The institute currently has about 600 employees and a $100 million annual budget. Several of its fellows have taken high-ranking positions in President Joe Biden’s administration.
“Our mission is very constant,” institute President Sarah Rosen Wartell said in an interview. “We look at the problems related to community, place and people. We develop insights from evidence in pursuing the opportunity to solve the problems of those left behind by society.”
William Gorham was born Dec. 14, 1930, in New York City. His father was an investor, and his mother was a homemaker.

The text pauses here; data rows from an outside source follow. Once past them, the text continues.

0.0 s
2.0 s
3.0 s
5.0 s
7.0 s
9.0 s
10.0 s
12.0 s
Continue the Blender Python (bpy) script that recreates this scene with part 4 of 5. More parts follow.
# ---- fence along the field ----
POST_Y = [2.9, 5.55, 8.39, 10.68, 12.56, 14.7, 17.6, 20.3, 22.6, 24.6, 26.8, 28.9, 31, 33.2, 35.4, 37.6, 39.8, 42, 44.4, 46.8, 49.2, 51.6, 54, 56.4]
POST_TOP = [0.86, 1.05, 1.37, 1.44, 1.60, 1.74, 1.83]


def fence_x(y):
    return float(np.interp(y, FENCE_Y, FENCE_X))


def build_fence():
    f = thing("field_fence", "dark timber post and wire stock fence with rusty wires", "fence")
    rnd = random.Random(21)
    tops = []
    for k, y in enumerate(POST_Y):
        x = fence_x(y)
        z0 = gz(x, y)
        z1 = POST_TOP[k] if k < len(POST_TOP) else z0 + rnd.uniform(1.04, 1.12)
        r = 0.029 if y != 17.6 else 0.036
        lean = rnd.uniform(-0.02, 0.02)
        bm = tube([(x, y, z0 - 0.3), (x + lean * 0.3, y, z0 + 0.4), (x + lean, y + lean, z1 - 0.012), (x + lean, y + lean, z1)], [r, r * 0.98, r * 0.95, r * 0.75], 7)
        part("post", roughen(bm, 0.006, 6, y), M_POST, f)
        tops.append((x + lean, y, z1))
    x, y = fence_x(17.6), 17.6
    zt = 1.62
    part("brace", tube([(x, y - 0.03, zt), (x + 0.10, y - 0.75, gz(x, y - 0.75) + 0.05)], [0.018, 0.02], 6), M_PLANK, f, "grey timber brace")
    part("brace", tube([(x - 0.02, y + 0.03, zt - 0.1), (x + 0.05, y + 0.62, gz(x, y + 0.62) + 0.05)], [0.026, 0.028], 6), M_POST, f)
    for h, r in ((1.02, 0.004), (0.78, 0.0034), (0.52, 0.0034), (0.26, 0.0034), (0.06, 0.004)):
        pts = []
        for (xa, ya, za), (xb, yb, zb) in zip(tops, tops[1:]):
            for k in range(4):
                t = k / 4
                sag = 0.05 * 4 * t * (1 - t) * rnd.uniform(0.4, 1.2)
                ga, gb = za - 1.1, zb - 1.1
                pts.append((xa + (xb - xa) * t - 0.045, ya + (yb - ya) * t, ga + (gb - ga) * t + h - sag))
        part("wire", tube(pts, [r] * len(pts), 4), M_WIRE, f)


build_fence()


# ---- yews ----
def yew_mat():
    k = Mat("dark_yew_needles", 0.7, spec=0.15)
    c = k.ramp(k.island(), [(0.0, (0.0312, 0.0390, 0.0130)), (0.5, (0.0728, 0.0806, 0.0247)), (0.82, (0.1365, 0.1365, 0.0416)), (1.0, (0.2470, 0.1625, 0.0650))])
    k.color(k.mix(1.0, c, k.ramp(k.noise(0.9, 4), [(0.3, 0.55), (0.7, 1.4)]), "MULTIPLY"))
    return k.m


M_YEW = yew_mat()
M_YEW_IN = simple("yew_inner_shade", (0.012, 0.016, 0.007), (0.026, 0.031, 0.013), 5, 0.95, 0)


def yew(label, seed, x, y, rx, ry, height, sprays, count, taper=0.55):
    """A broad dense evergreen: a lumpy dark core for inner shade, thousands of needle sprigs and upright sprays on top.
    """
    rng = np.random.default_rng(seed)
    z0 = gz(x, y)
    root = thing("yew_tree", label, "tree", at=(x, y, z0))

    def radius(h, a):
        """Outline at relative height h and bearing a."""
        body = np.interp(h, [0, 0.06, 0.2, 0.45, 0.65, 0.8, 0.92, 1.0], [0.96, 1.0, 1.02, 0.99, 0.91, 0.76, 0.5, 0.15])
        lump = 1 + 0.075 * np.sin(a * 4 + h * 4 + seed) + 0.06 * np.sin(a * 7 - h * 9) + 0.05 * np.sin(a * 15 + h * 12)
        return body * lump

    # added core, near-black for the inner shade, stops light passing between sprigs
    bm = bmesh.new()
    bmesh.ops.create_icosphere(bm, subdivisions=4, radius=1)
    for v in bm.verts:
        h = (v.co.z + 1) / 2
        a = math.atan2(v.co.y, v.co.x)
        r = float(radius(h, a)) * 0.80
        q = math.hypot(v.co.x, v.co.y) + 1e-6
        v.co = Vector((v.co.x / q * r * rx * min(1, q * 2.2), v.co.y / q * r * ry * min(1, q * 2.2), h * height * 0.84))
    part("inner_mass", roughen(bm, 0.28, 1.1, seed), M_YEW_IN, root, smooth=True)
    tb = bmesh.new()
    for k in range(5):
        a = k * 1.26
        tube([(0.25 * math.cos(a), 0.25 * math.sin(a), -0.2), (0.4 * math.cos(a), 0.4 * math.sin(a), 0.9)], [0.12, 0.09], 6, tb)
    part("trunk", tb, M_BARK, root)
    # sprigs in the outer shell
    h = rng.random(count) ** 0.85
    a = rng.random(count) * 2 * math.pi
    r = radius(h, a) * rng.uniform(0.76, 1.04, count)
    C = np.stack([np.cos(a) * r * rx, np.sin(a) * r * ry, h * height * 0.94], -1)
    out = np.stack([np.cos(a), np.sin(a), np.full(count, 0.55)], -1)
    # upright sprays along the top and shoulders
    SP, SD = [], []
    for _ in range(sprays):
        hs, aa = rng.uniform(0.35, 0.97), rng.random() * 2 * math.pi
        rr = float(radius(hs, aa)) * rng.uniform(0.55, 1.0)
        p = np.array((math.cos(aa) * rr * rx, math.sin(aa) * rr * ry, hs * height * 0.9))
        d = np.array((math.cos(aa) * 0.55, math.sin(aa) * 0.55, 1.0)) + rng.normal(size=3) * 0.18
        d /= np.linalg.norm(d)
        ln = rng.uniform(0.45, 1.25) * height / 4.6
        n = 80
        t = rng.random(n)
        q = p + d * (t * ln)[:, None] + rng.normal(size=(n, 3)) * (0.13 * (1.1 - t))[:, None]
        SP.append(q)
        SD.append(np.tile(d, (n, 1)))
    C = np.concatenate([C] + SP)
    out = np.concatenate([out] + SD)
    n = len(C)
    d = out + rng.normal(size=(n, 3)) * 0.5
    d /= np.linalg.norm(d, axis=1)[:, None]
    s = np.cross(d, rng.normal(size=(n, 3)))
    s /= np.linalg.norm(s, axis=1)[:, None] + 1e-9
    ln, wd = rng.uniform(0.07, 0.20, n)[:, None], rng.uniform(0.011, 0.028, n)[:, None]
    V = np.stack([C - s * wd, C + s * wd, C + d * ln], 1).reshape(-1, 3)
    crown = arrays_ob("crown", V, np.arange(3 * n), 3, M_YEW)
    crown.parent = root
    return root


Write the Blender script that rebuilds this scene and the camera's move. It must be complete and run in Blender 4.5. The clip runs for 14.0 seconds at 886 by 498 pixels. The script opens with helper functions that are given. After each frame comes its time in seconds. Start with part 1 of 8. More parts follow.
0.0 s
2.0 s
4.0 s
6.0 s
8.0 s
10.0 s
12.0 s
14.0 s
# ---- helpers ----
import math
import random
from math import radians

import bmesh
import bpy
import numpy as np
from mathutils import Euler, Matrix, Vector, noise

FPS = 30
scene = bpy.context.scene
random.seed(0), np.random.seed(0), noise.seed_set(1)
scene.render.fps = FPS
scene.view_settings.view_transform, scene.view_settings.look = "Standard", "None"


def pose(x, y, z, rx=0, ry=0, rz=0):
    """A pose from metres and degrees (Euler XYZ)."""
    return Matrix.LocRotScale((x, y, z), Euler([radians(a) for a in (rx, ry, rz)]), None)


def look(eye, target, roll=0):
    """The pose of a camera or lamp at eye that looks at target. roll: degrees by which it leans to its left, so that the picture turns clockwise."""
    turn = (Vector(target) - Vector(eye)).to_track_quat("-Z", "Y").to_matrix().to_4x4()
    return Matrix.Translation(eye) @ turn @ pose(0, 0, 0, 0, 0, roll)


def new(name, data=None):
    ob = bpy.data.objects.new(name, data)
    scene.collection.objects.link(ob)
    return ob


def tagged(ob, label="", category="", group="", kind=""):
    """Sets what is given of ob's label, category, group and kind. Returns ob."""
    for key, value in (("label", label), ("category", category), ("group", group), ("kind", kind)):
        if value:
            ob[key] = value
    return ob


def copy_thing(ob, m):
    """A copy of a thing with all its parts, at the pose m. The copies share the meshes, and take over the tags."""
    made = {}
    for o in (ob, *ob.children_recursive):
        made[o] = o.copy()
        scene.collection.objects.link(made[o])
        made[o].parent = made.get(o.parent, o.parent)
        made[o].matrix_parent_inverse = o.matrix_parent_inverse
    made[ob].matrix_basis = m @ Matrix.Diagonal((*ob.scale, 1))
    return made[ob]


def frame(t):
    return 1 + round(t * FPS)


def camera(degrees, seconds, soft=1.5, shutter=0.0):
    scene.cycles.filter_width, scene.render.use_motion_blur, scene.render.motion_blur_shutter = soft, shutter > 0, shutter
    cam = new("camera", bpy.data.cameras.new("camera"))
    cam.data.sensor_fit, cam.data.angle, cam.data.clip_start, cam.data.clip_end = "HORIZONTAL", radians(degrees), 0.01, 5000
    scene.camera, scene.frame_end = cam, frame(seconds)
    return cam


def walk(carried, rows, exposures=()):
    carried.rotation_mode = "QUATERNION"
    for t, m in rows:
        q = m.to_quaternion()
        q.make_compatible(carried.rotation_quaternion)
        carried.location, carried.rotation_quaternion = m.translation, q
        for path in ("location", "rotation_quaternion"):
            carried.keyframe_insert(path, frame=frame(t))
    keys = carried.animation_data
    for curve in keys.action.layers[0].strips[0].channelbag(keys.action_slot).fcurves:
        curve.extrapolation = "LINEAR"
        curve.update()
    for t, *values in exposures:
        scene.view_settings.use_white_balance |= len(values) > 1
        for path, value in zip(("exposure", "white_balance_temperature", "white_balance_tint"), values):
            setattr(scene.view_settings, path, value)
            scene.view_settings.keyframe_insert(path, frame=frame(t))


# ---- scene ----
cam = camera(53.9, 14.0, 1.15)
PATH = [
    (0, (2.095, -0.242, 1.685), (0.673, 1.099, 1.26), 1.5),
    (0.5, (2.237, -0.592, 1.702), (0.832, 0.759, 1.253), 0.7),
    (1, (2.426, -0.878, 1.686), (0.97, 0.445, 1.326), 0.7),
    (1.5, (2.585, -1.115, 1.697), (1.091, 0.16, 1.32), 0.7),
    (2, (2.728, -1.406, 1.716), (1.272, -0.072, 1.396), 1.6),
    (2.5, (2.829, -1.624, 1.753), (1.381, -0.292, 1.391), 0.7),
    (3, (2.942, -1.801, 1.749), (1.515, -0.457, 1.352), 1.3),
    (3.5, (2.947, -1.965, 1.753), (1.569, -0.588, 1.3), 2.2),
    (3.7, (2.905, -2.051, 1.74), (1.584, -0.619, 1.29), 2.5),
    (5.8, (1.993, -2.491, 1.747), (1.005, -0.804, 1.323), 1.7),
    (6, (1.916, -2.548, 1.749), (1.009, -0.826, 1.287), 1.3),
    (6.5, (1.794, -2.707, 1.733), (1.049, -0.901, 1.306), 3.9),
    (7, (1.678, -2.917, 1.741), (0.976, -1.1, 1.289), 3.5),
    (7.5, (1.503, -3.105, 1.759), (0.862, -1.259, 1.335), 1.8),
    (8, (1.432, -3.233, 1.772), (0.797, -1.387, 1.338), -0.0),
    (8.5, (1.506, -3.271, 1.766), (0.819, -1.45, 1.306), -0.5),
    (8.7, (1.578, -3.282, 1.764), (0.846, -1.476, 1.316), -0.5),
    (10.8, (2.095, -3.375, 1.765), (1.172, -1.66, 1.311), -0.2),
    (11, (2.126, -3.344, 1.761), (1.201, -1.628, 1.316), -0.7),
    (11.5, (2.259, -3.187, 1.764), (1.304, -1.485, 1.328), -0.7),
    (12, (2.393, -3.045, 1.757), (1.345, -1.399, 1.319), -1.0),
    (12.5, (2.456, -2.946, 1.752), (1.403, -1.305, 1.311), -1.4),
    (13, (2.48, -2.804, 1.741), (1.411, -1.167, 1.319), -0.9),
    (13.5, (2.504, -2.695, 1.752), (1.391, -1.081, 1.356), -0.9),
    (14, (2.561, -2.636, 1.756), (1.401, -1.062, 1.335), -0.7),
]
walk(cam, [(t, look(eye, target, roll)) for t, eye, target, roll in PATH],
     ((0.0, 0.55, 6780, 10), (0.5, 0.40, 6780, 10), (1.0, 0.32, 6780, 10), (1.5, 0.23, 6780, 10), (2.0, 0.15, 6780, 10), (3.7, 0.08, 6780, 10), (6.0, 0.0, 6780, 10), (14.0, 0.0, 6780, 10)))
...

Gorham was an economics major at Stanford University, from which he graduated in 1952. He was in graduate school when he joined the Rand Corp., developing a specialty in the personnel needs of the military. He came to Washington in 1962 to join McNamara’s Defense Department, focusing on troop effectiveness and compensation and the military draft. From 1965 to 1968, he was a top assistant to HEW Secretary John Gardner.
Gorham’s marriage to the former Kathryn Aring, with whom he had five daughters, ended in divorce. Survivors include his wife of 50 years, Gail Wiley Gorham of Chevy Chase, Md.; four daughters from his first marriage, Sarah Gorham of Louisville, Nancy Haiman of Annapolis, Md., Kim Umbarger of Gaithersburg, Md., and Jennifer Ackerman of Charlottesville; seven grandchildren; and seven great-grandchildren. He was predeceased by a daughter, Beckie Gorham.
For years after his retirement, Gorham continued to come to the office, said Wartell, who has been president of the Urban Institute since 2012. “He was enormously generous, gracious and supportive and was a good mentor to young people.”